Despite the very public organizing in the South Asian communities against the escalation of racial and religious profiling in the last decade, few of these progressive community-based leaders were approached by mainstream media, in particular network television, to comment on what happened at Oak Creek or on White supremacy.  Since Vincent Chinwas beaten to death by two white autoworkers thirty years ago in Detroit, Asian Americans, including South Asians, have made a conscious effort to build a political infrastructure that can draw media attention to such violence, and parse for the American public the sociopolitical environment that breeds it.

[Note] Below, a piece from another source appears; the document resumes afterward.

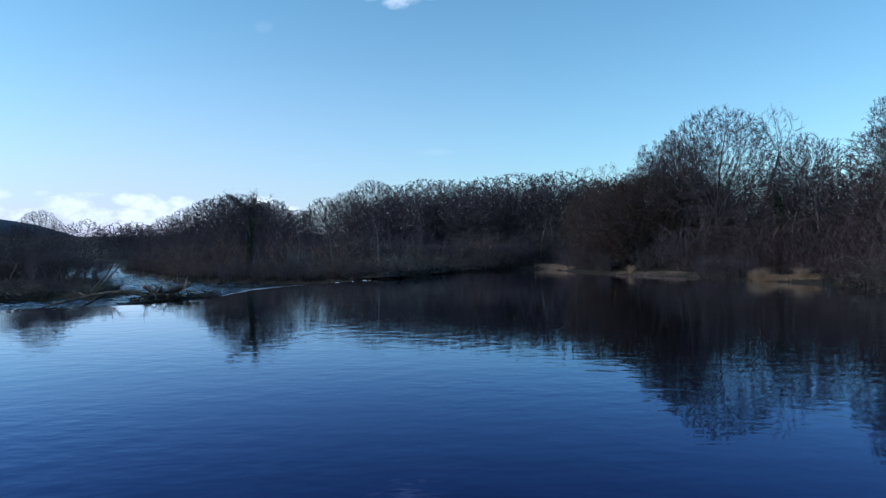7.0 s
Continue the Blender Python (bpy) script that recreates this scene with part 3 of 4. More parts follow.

Among mainstream outlets, USA Today did carry an op-ed by SAALT’s executive director, Deepa Iyer, and the CNN interviewed the Sikh American Legal Defense and Education Fund board chair, Manjit Singh, and Valarie Kaur, the maker of the documentary, Divided We Fall, and the founder of the multifaith advocacy network, Groundswell.  (See her blog entry on the inclusion of a Sikh-led prayer at the RNC).  But most of the analysis was to be found in Left-leaning media.  Within a day of the shooting, Salon had carried a reflection on White Supremacy by Rinku Sen, the publisher of Colorlines, and executive director of the Applied Research Center.  Vijay Prashad, professor of South Asian History and International Studies at Trinity College, commented on Counterpunch, adding the much-needed historical dimension to the shooting and the discussions of White Supremacy while also highlighting the resistance to such violence from the Sikh and the broader South Asian community.  Democracy Now! interviewed the director of law and policy at the Sikh Coalition, Rajdeep Singh Jolly, who had eloquently debated the author of the novel, Towelhead,  and the director of the movie by the same name in 2007, to make the case that using such pejorative language loaded with a long, xenophobic history normalizes the violence directed at South Asians, Muslims, and Sikhs.

Even when mainstream or progressive media channels interviewed Sikh leaders, the framing of the event remained limited to gaining a basic familiarity with U.S. Sikhs and Sikhism in order to explain why Sikhs should not be “mistaken” for Muslims.   As a thoughtful opinion piece in the Chicago Tribune written by Scott Anderson, Associate Professor of Islamic Studies at the Catholic Theological Union, points out, the frame, “Sikhs are not Muslims,” does little to challenge the demonization of Muslims and Sikhs, and the legitimacy of targeting a whole group of people signified as terrorists.  Taking on the CNN’s repeated clarification to its audience, Anderson says, “One cannot help wonder whether those at CNN cringe as they listen repeatedly, as I have over the past few days, to the mantra that ‘Sikhs are not Muslims.’… [A]re we to believe that no one at CNN is aware that the statement “Sikhs are not Muslims” — in the post-9/11context of a deadly act of domestic white supremacist terrorism against a largely ethnically South Asian faith community with a number of bearded men in turbans — is more than just another example of what can happen when people don’t read up on world religions?  Is no one at CNN aware of the insidious subtext, however unintentional it may be, of this allegedly simple clarification of facts?”

The power of the message, “We Are All Sikhs,” that the South Asian community sent out at the vigils directly counters the dreadful speciousness of “Sikhs are not Muslims.”   The South Asian activist community learned its lesson from the early months that followed 9/11 when some Sikh advocacy groups promoted the “mistaken identity” argument.  Such arguments, especially when deployed by the media, are reminiscent of the infamous December 22, 1941 Life Magazine article that sought to teach the public in the wake of the attack on Pearl Harbor to distinguish Chinese from Japanese immigrants.  The same argument of misplaced anger about the competition in auto manufacturing from Japan was used to ‘make sense’ of the murder of Vincent Chin, a Chinese American.  Reflecting the political education that has gone on for over a decade in the South Asian community, mourners expressed their solidarity with, and mourned for all the casualties of the war on terror in a conscious effort to expose and reject the racializing logic operating through the apparently benign language of religious diversity.